(Dataset content)
* * * *
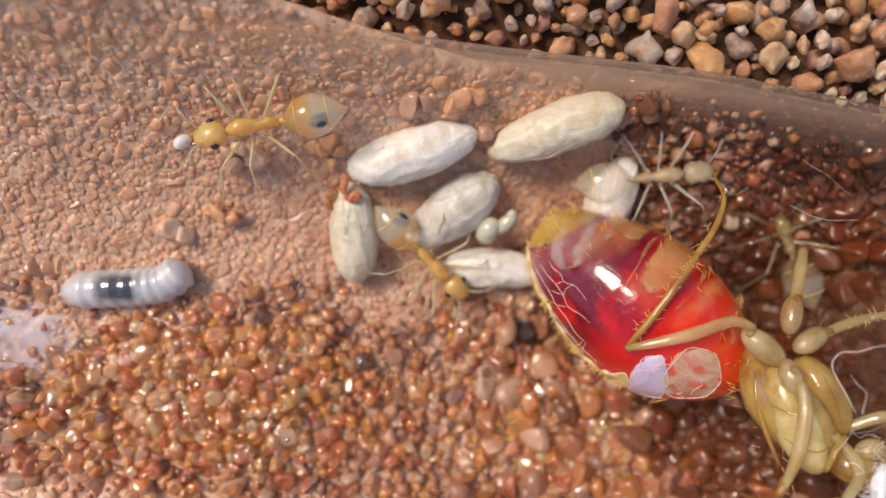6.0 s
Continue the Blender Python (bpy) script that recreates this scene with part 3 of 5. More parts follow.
def make_grains():
    lots = LOTS
    # The grains of the wet heap and of the bare patch beside the queen can be told apart one by one.
    rnd = random.Random(3)
    for key, box, most, single, joined, shapes in (
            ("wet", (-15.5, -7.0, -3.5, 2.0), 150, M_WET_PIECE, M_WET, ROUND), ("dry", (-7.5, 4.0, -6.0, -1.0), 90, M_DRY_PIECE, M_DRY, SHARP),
            ("shaded", (0.0, 9.0, -6.0, 5.0), 60, M_SHADED_PIECE, M_SHADED, SHARP), ("dusty", (0, 0, 0, 0), 0, M_DRY_PIECE, M_DUSTY, SHARP)):
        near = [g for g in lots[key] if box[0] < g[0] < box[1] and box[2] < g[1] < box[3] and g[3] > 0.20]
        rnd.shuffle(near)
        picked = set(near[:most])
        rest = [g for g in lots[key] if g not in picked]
        label = {"wet": "wet glistening amber and orange sand grains heaped on silt", "dry": "dry reddish tan sand grains strewn over the silt", "shaded": "dark brown grains around the queen, shade put into their colour", "dusty": "pinkish grains half buried in silt"}[key]
        tagged(joined_stones({"wet": "wet_sand", "dry": "sand", "shaded": "damp_sand", "dusty": "buried_sand"}[key], rest, shapes, joined, 5, 0.42 if key == "dusty" else 1.0), label, "sand", kind="stuff")
        meshes = [arrays_mesh("grain", v, f, single) for v, f in shapes]
        for x, y, z, r in sorted(picked):
            ob = new("grain", meshes[rnd.randrange(len(meshes))])
            ob.parent = sand_bed
            turn = Euler((rnd.uniform(0, 6.28), rnd.uniform(0, 6.28), rnd.uniform(0, 6.28)))
            ob.matrix_basis = Matrix.LocRotScale(Vector((x, y, z)) * MM, turn, (r, r, r))


def blurred(h, reach):
    for axis in (0, 1):
        h = sum(np.roll(h, k, axis) for k in range(-reach, reach + 1)) / (2 * reach + 1)
    return h


def make_film():
    """Wet silt that fills the gaps between the grains and glazes the smaller ones."""
    step, x0, y0, nx, ny = 0.085, -17.0, -6.2, 356, 130
    base = np.array([[bed(x0 + step * i, y0 + step * j) for j in range(ny)] for i in range(nx)])
    wet = np.array([[wetness(x0 + step * i, y0 + step * j) for j in range(ny)] for i in range(nx)])
    top = base.copy()
    for key in ("wet", "dry", "shaded"):
        for x, y, z, r in LOTS[key]:
            i, j, k = int((x - x0) / step), int((y - y0) / step), int(r / step) + 1
            if k <= i < nx - k and k <= j < ny - k:
                gx, gy = np.meshgrid(x0 + step * np.arange(i - k, i + k + 1) - x, y0 + step * np.arange(j - k, j + k + 1) - y, indexing="ij")
                cap = np.where(gx * gx + gy * gy < r * r, z + 0.78 * np.sqrt(np.maximum(r * r - gx * gx - gy * gy, 0.0)), -9.0)
                part_of = top[i - k:i + k + 1, j - k:j + k + 1]
                np.maximum(part_of, cap, out=part_of)
    skin = blurred(np.minimum(blurred(top, 3), top + 0.06), 1) - 0.13
    skin -= 0.13 * np.clip(1.0 - 1.5 * wet, 0.0, 1.0) + 0.5 * np.clip((base - 1.9) / 0.8, 0.0, 1.0) * (wet < 0.3)
    # the film thins out to nothing round its border
    ax, ay = np.minimum(np.arange(nx), nx - 1 - np.arange(nx)), np.minimum(np.arange(ny), ny - 1 - np.arange(ny))
    skin -= 0.8 * np.clip(1.0 - np.minimum(ax[:, None], ay[None, :]) / 14.0, 0.0, 1.0)
    skin -= 0.6 * np.clip((x0 + step * np.arange(nx) - 3.0) / 3.0, 0.0, 1.0)[:, None]
    skin = np.where(np.minimum(ax[:, None], ay[None, :]) < 4, base - 0.5, skin)
    grid = np.stack(np.meshgrid(x0 + step * np.arange(nx), y0 + step * np.arange(ny), indexing="ij") + [skin], axis=-1).reshape(-1, 3)
    n = (np.arange(nx - 1)[:, None] * ny + np.arange(ny - 1)[None, :]).ravel()
    faces = np.concatenate([np.stack([n, n + ny, n + ny + 1], 1), np.stack([n, n + ny + 1, n + 1], 1)])
    ob = tagged(new("water", arrays_mesh("water", grid, faces, M_FILM)), "amber wet silt filling the gaps between the glistening grains", "water", kind="structure")
    ob.visible_shadow = False
    bm = bmesh.new()
    rings = []
    for u in np.linspace(0.02, 1.0, 10):
        ring = []
        for k in range(40):
            a = 2 * math.pi * k / 40
            r = u * (1.0 + 0.55 * noise.noise((math.cos(a) * 1.6, math.sin(a) * 1.6, 5.0)) + 0.15 * noise.noise((math.cos(a) * 5, math.sin(a) * 5, 2.0)))
            x, y = -18.0 + 2.1 * r * math.cos(a), 0.5 + 1.3 * r * math.sin(a)
            ring.append(bm.verts.new((x, y, bed(x, y) + 0.22 * (1 - u * u) - 0.05)))
        rings.append(ring)
    for a, b in zip(rings, rings[1:]):
        for k in range(40):
            bm.faces.new((a[k], b[k], b[(k + 1) % 40], a[(k + 1) % 40]))
    bm.faces.new(rings[0])
    ob = tagged(part("puddle", bm, M_PUDDLE), "shallow puddle on the damp silt with sky glare in its colour", "water", kind="structure")
    ob.visible_shadow = False


def make_pebbles():
    """Gravel outside the tube."""
    rnd = random.Random(11)
    meshes = [arrays_mesh("pebble", *stone_shape(50 + k, 0.36, 0.85, 3), M_PEBBLE) for k in range(9)]
    spots = []

    def lay(x, y, z, r):
        if all((x - a) ** 2 + (y - b) ** 2 + (z - c) ** 2 > (0.98 * (r + q)) ** 2 for a, b, c, q in spots):
            spots.append((x, y, z, r))

    # four large stones beside the near wall
    for x, y, r, stuff, seed in ((11.3, -8.05, 0.95, M_PINK, 90), (13.4, -7.30, 0.50, M_CREAM, 91), (14.6, -6.85, 0.50, M_LILAC, 92), (14.7, -7.8, 0.42, M_PINK, 93)):
        spots.append((x, y, 4.85 + 0.5 * r, r))
        ob = new("pebble", arrays_mesh("pebble", *stone_shape(seed, 0.34, 0.85, 4), stuff))
        ob.parent = ground
        ob.matrix_basis = Matrix.LocRotScale(Vector((x, y, 4.85 + 0.5 * r)) * MM, Euler((0, 0, rnd.uniform(0, 6.28))), (r, r, r))
    kept = len(spots)
    for _ in range(26000):
        x = rnd.uniform(-20, 20)
        if rnd.random() < 0.75:
            r = rnd.choice((rnd.uniform(0.16, 0.28), rnd.uniform(0.22, 0.4), rnd.uniform(0.35, 0.55), rnd.uniform(0.45, 0.72)))
            y = rim_far(x) + 0.30 + 0.8 * r + abs(rnd.gauss(0, 1)) * 1.9
            z = 4.8 + r * 0.55 + rnd.choice((0, 0.45, 0.9)) * min(1.0, max(0.0, y - rim_far(x) - 0.6))
        else:
            y = rim_near(x) - 0.6 - abs(rnd.gauss(0, 1)) * 1.4
            r = rnd.choice((rnd.uniform(0.3, 0.5), rnd.uniform(0.45, 0.85)))
            z = 4.85 + r * 0.55
        if -12 < y < 14.5:
            lay(x, y, z, r)
    # the stones along the glass can be told apart; the rest is loose gravel
    spots = spots[kept:]
    spots.sort(key=lambda p: (p[1] - rim_far(p[0]) if p[1] > 0 else rim_near(p[0]) - p[1]) - 1.5 * p[3])
    for x, y, z, r in spots[:300]:
        ob = new("pebble", meshes[rnd.randrange(len(meshes))])
        ob.parent = ground
        ob.matrix_basis = Matrix.LocRotScale(Vector((x, y, z)) * MM, Euler((rnd.uniform(0, 6.28), rnd.uniform(0, 6.28), rnd.uniform(0, 6.28))), (r, r, r))
    tagged(joined_stones("gravel", spots[300:], [stone_shape(70 + k, 0.36, 0.85) for k in range(8)], M_GRAVEL, 8), "loose mixed tan, pink and grey gravel", "gravel", kind="stuff")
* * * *
(Task to carry out)
Copy each line above containing the string "that".

(Reply to the exercise)
Continue the Blender Python (bpy) script that recreates this scene with part 3 of 5. More parts follow.
    """Wet silt that fills the gaps between the grains and glazes the smaller ones."""